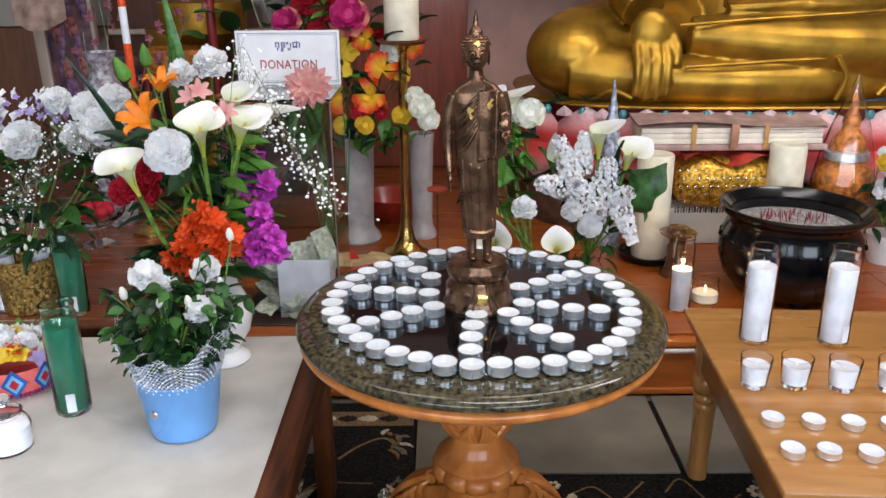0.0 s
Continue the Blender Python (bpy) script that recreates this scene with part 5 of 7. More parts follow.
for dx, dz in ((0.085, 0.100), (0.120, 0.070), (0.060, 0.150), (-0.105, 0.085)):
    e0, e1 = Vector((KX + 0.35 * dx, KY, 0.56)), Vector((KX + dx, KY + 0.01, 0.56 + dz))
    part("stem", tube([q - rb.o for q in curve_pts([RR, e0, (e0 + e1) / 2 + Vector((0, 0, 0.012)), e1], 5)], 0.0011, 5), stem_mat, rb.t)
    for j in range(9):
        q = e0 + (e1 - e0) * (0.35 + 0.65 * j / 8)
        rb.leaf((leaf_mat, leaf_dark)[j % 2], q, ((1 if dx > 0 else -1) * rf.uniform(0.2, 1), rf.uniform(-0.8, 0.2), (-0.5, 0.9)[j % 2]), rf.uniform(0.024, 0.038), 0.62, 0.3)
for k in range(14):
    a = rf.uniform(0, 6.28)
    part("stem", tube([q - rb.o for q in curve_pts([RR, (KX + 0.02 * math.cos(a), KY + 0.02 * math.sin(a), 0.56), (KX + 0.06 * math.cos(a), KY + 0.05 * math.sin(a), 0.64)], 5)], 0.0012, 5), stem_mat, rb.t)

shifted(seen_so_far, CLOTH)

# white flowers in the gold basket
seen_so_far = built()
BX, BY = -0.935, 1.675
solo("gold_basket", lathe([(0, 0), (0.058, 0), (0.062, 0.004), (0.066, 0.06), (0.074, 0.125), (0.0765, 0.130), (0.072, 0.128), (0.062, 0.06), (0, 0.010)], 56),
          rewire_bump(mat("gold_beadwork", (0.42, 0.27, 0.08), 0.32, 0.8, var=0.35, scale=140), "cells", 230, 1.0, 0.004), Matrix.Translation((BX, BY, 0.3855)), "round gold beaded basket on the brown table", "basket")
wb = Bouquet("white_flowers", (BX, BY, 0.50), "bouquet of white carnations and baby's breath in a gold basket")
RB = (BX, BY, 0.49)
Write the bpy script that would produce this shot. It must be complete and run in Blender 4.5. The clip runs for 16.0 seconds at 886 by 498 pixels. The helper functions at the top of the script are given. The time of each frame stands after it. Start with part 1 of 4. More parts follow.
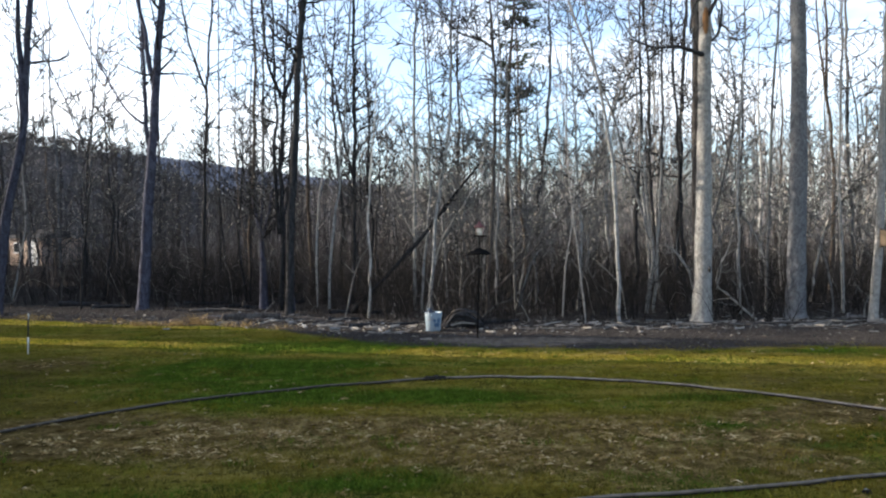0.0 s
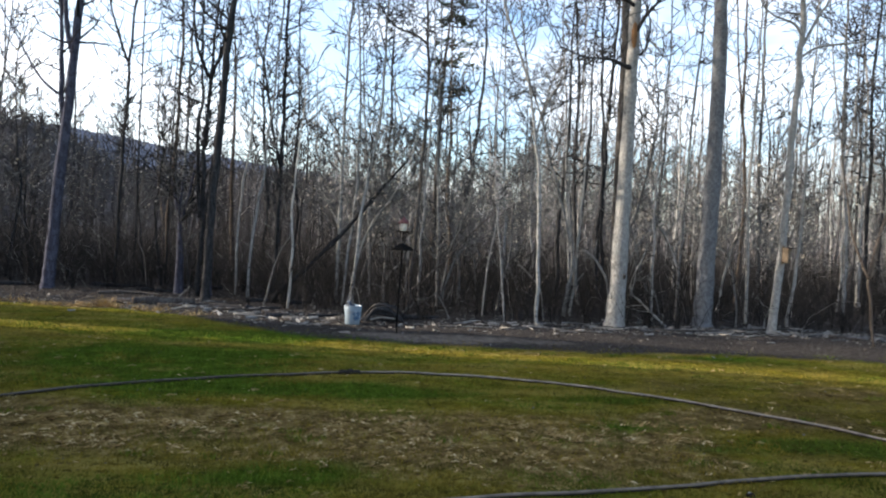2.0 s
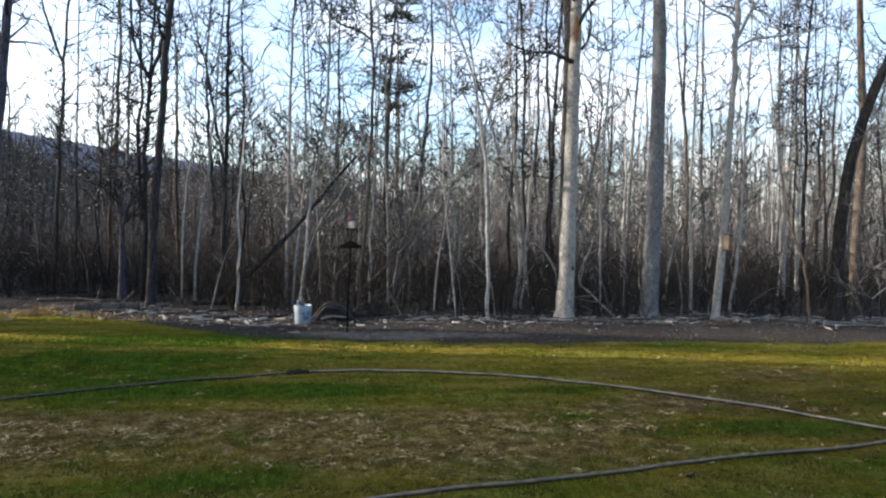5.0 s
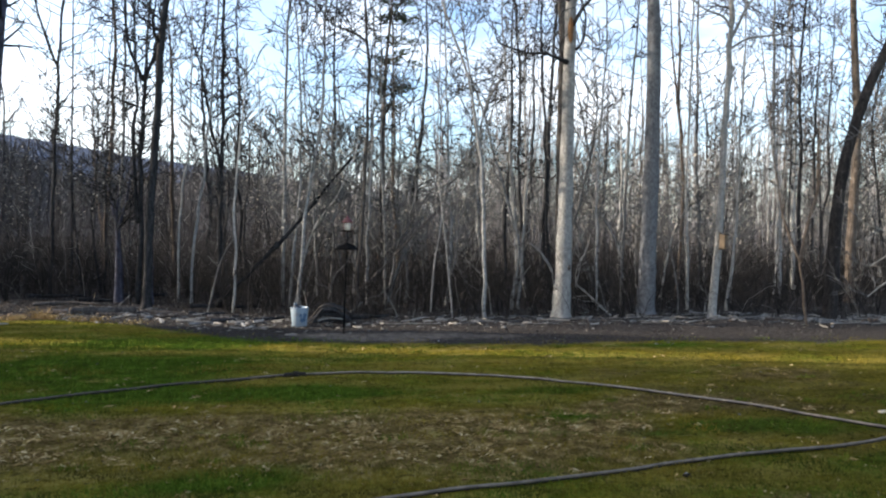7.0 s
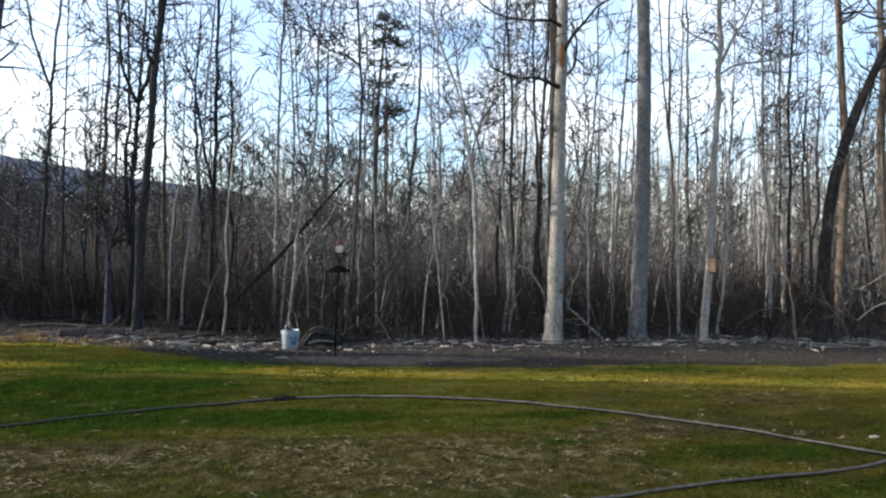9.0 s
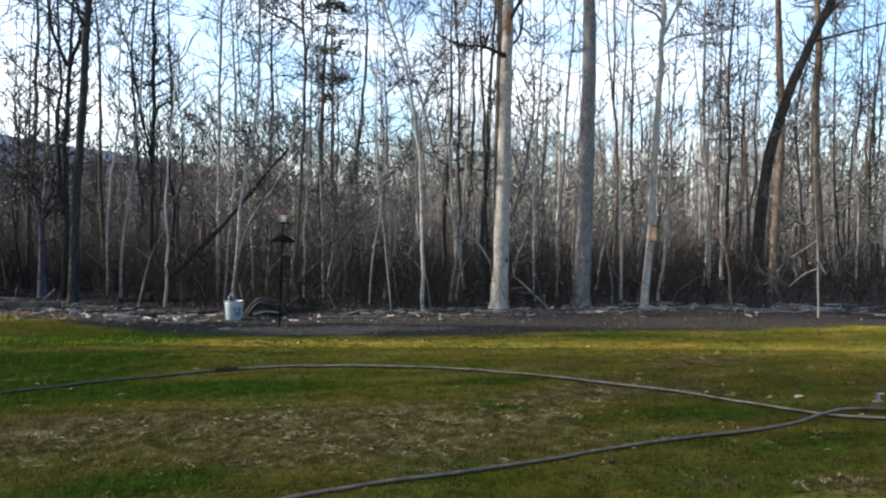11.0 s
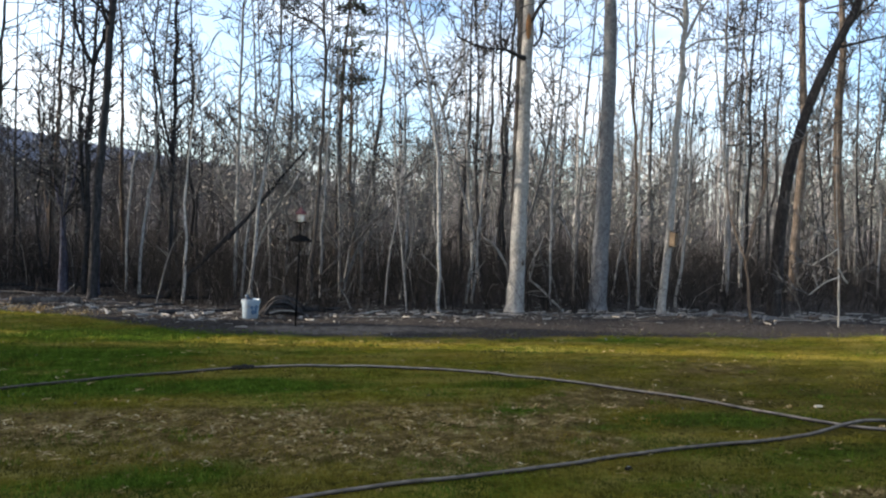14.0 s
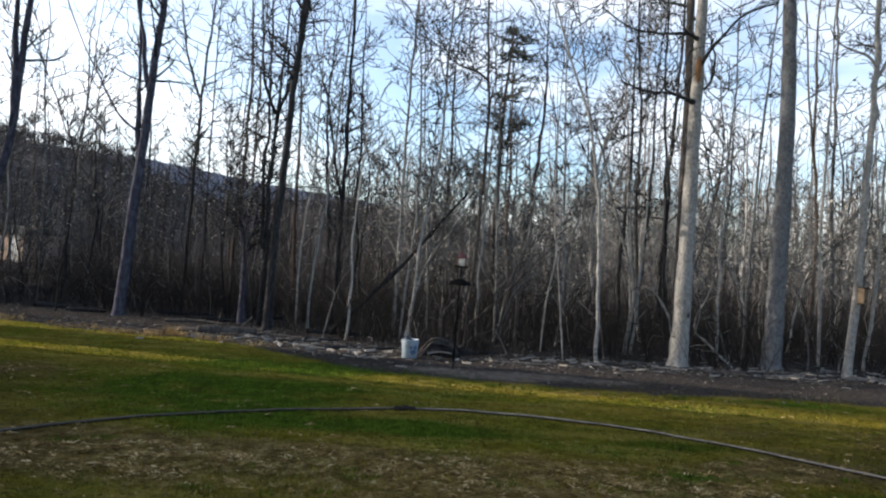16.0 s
________________________
Repeat the records above exactly, from the first line through the line containing "shifted(seen_so_far, CLOTH)", and leave out the pictures.

> _Full answer_
0.0 s
Continue the Blender Python (bpy) script that recreates this scene with part 5 of 7. More parts follow.
for dx, dz in ((0.085, 0.100), (0.120, 0.070), (0.060, 0.150), (-0.105, 0.085)):
    e0, e1 = Vector((KX + 0.35 * dx, KY, 0.56)), Vector((KX + dx, KY + 0.01, 0.56 + dz))
    part("stem", tube([q - rb.o for q in curve_pts([RR, e0, (e0 + e1) / 2 + Vector((0, 0, 0.012)), e1], 5)], 0.0011, 5), stem_mat, rb.t)
    for j in range(9):
        q = e0 + (e1 - e0) * (0.35 + 0.65 * j / 8)
        rb.leaf((leaf_mat, leaf_dark)[j % 2], q, ((1 if dx > 0 else -1) * rf.uniform(0.2, 1), rf.uniform(-0.8, 0.2), (-0.5, 0.9)[j % 2]), rf.uniform(0.024, 0.038), 0.62, 0.3)
for k in range(14):
    a = rf.uniform(0, 6.28)
    part("stem", tube([q - rb.o for q in curve_pts([RR, (KX + 0.02 * math.cos(a), KY + 0.02 * math.sin(a), 0.56), (KX + 0.06 * math.cos(a), KY + 0.05 * math.sin(a), 0.64)], 5)], 0.0012, 5), stem_mat, rb.t)

shifted(seen_so_far, CLOTH)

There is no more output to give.